I used to do this before I went into work, travelling in an hour earlier to sit in a coffee shop and learn, with this becoming my routine to learn not only about RPA but anything else I’m thinking about learning.
11. RPA reduces constant learning need
Once I’d understood the basic principles of RPA, I didn’t need to seek out any further knowledge to keep going. This I felt was the bonus of RPA, as I felt I had achieved what I set out to do, instead of being stuck in a perpetual learning cycle with no end in sight.
Other technologies I have learnt about required constant learning by having to revisit how things have changed drastically. With RPA, I found this isn’t necessarily the case, as the changes have been minuscule in comparison to other technologies, so easier to grasp.
With RPA, I just learnt how to do use the software and make it part of my life by making most of the things I would normally do manually, would instead be done automatically thanks to the power of the RPA software I was using.
In conclusion, I found it easy to learn about RPA, it’s principles were easy to understand and the RPA software I used, was straightforward to get to grips with the basic features.
I would recommend RPA as an excellent technology to learn, as it doesn’t have the technical baggage that most other technologies have.
I’ve started developing my programming skills in Python to take my RPA skills to the next level. I’m finding it easier to do this, as I only have to learn one thing, that’s Python as I have already learnt how to use the RPA tool.

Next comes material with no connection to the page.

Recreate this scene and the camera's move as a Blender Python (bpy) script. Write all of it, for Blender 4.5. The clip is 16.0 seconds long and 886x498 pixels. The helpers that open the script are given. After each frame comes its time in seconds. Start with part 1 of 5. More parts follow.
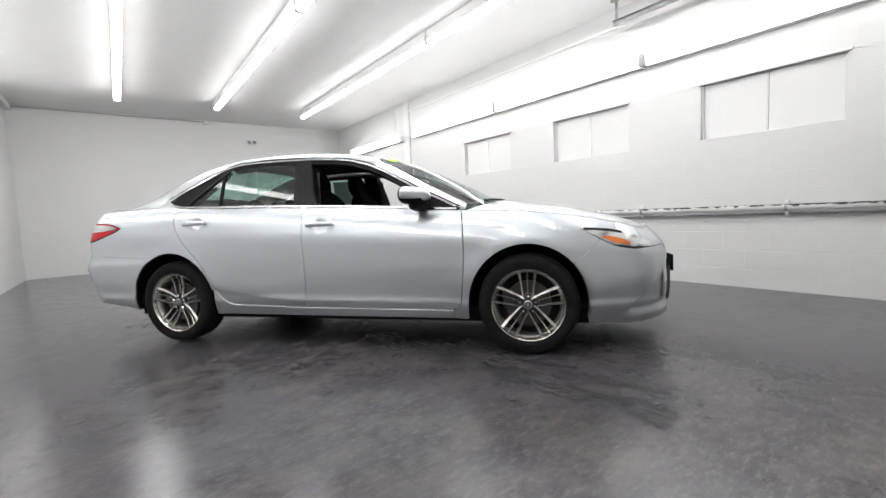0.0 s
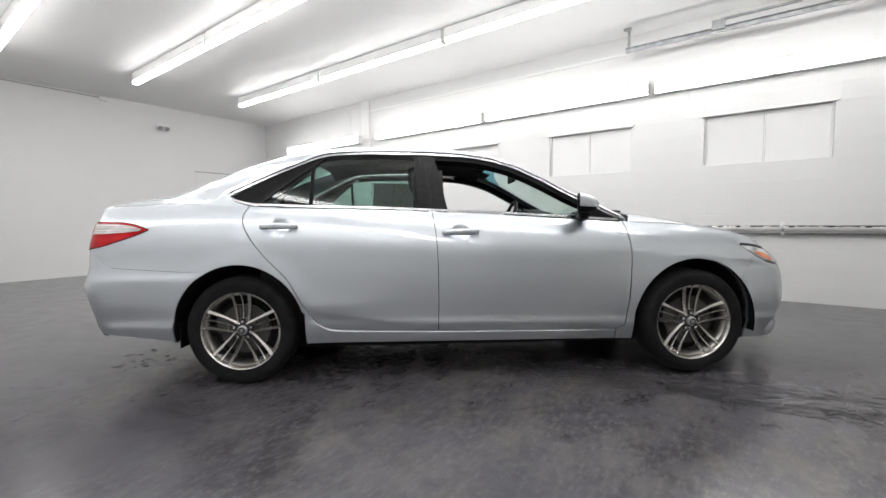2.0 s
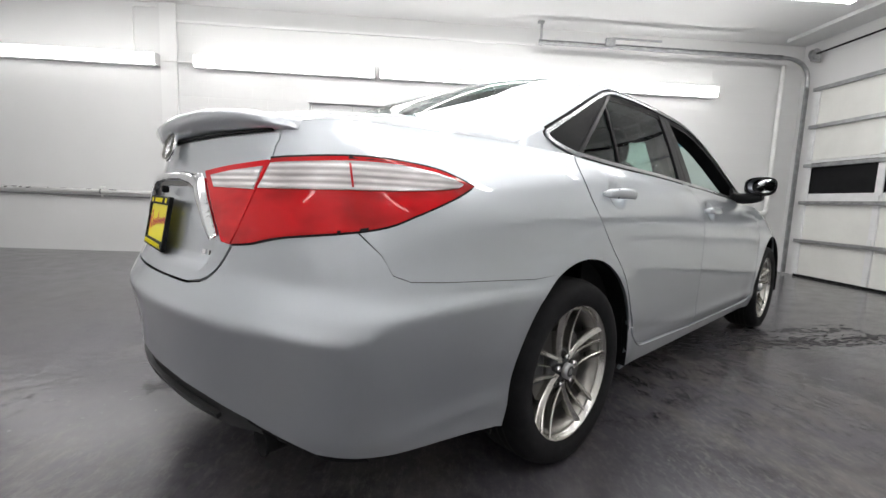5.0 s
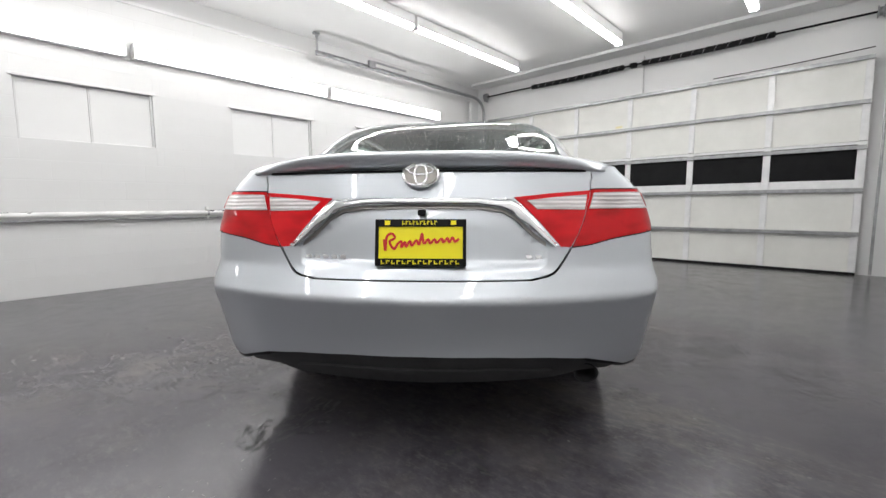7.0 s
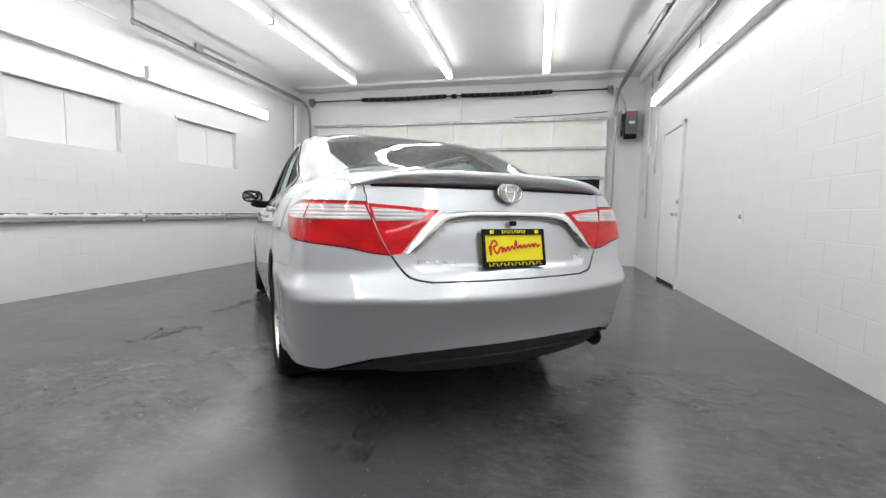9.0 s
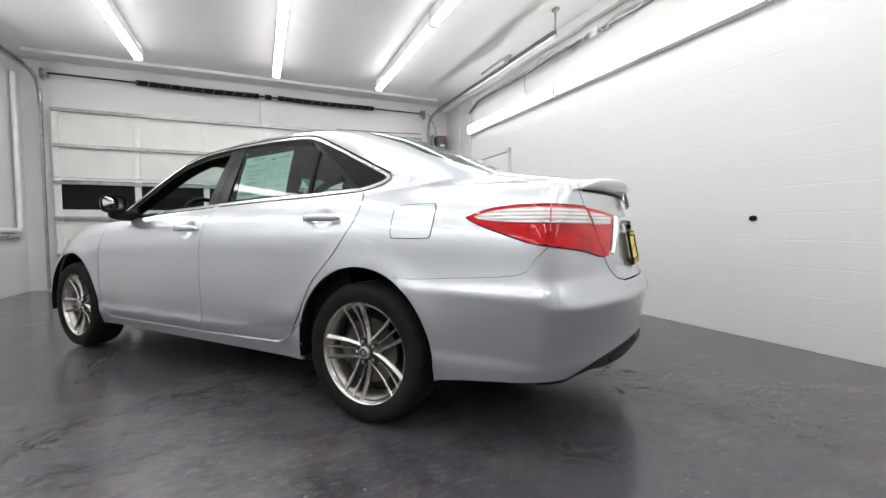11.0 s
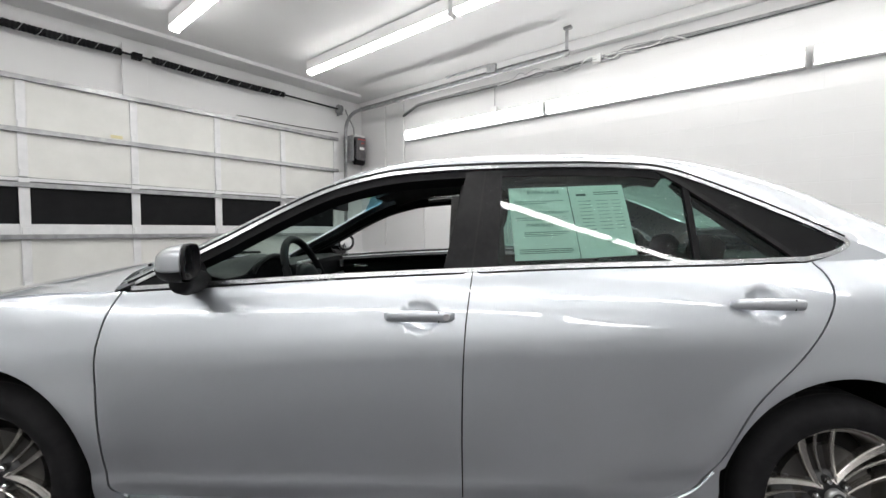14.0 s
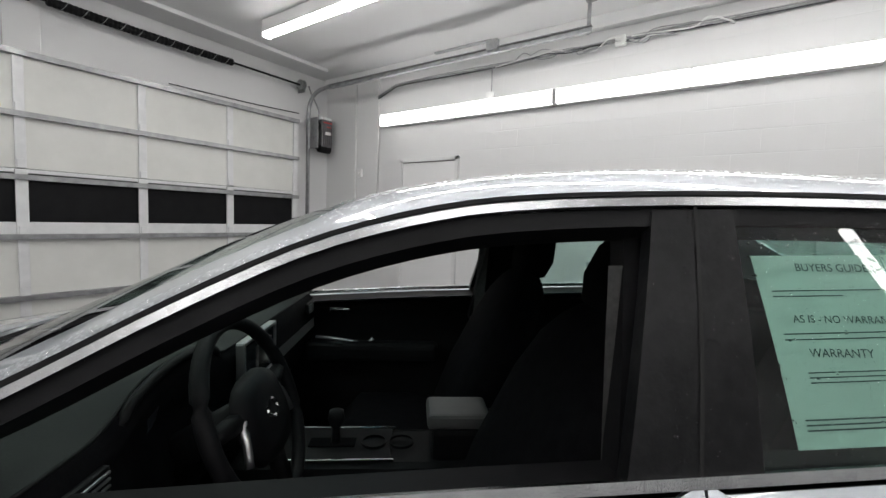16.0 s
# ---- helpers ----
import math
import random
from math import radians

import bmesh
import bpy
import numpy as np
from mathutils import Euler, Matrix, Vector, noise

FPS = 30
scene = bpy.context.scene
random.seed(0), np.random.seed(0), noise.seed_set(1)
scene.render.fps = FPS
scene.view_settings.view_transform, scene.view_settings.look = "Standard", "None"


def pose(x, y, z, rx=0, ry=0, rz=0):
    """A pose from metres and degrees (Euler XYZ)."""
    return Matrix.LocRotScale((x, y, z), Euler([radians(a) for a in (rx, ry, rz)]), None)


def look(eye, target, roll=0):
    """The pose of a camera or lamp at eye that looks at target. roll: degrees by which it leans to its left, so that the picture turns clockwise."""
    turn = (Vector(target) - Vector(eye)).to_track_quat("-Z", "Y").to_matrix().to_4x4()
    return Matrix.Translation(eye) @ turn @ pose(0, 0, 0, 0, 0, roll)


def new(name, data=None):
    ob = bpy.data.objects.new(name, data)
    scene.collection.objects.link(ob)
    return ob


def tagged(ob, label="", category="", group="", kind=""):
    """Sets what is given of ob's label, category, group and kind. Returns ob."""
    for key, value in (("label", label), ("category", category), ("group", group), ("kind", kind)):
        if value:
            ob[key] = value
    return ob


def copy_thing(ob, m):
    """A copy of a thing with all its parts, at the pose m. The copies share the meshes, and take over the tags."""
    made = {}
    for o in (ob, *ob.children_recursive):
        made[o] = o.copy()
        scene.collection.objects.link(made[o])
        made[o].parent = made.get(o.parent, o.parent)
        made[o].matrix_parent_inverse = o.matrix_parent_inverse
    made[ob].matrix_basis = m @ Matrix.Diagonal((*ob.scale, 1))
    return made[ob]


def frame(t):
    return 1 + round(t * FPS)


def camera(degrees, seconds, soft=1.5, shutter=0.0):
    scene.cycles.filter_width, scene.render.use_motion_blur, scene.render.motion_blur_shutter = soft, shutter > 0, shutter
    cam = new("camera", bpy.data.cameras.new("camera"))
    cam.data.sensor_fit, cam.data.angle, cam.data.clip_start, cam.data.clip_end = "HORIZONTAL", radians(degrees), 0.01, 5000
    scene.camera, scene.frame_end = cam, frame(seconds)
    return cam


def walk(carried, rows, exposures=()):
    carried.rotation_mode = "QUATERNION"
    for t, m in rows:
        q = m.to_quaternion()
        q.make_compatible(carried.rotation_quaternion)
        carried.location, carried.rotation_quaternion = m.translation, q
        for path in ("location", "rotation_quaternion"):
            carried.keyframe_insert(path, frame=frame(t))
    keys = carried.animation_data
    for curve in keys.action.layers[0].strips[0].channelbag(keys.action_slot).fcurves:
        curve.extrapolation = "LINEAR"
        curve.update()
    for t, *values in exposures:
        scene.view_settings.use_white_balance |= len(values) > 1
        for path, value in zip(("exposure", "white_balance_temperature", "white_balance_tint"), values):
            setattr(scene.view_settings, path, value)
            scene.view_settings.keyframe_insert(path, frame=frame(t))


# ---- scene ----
cam = camera(92.6, 16.0)
PATH = [
    (0, (3.441, -1.866, 0.949), (1.856, -0.658, 0.778), -2.7),
    (0.5, (3.163, -2.175, 0.958), (1.667, -0.853, 0.828), -0.8),
    (1, (2.794, -2.447, 0.964), (1.460, -0.963, 0.821), 0.9),
    (1.5, (2.345, -2.650, 0.982), (1.101, -1.086, 0.896), -1.7),
    (2, (1.905, -2.845, 0.982), (0.729, -1.233, 0.844), -0.6),
    (2.5, (1.467, -2.910, 0.967), (0.421, -1.218, 0.757), 0.7),
    (3, (1.017, -2.933, 0.947), (0.153, -1.135, 0.804), 1.8),
    (3.5, (0.543, -2.926, 0.942), (-0.189, -1.076, 0.738), 1.1),
    (4, (0.036, -2.929, 0.947), (-0.471, -0.999, 0.825), 0.5),
    (4.5, (-0.514, -2.932, 0.914), (-0.741, -0.956, 0.708), -0.1),
    (5, (-1.104, -2.923, 0.903), (-0.972, -0.940, 0.677), 2.3),
    (5.2, (-1.355, -2.918, 0.911), (-1.098, -0.949, 0.665), 2.8),
    (7.3, (-3.076, -2.484, 0.934), (-1.526, -1.234, 0.760), 1.0),
    (7.5, (-3.152, -2.415, 0.929), (-1.552, -1.223, 0.784), 2.2),
    (8, (-3.355, -2.175, 0.930), (-1.560, -1.307, 0.777), 0.7),
    (8.5, (-3.571, -1.927, 0.946), (-1.703, -1.235, 0.774), 3.1),
    (9, (-3.753, -1.617, 0.950), (-1.808, -1.185, 0.776), 0.9),
    (9.2, (-3.800, -1.463, 0.959), (-1.834, -1.149, 0.771), 1.6),
    (11.3, (-3.377, 0.527, 0.895), (-1.602, -0.384, 0.767), -0.5),
    (11.5, (-3.250, 0.712, 0.920), (-1.514, -0.267, 0.767), -0.3),
    (12, (-2.945, 1.122, 0.971), (-1.349, -0.078, 0.861), -0.6),
    (12.5, (-2.572, 1.430, 1.008), (-1.100, 0.090, 0.814), 0.0),
    (13, (-2.206, 1.591, 1.078), (-0.819, 0.156, 0.946), -0.4),
    (13.5, (-1.837, 1.651, 1.144), (-0.524, 0.147, 1.027), 0.0),
    (14, (-1.503, 1.611, 1.179), (-0.217, 0.082, 1.085), 0.2),
    (14.5, (-1.235, 1.585, 1.228), (-0.117, -0.070, 1.113), -0.6),
    (15, (-1.030, 1.493, 1.312), (0.101, -0.156, 1.290), -1.6),
    (15.5, (-0.859, 1.275, 1.346), (0.253, -0.383, 1.229), 0.6),
    (16, (-0.682, 1.084, 1.363), (0.446, -0.561, 1.224), 1.9),
]
walk(cam, [(t, look(eye, target, roll)) for t, eye, target, roll in PATH], exposures=[(0, 1.64), (3, 1.55), (5, 1.54), (7.5, 1.47), (9, 1.55), (12.5, 1.48), (14, 1.40), (15, 1.17), (16, 0.96)])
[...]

*RPA makes things easier to do but it can also create security problems if used incorrectly. Always manually log into any financial or confidential website like a bank’s website and then run the RPA software to do any tasks you want. It is highly recommended you do not allow any RPA software to store any sensitive credentials like usernames, passwords or any personally identifiable information like social security numbers that could be used by malicious people if they managed to get hold of them.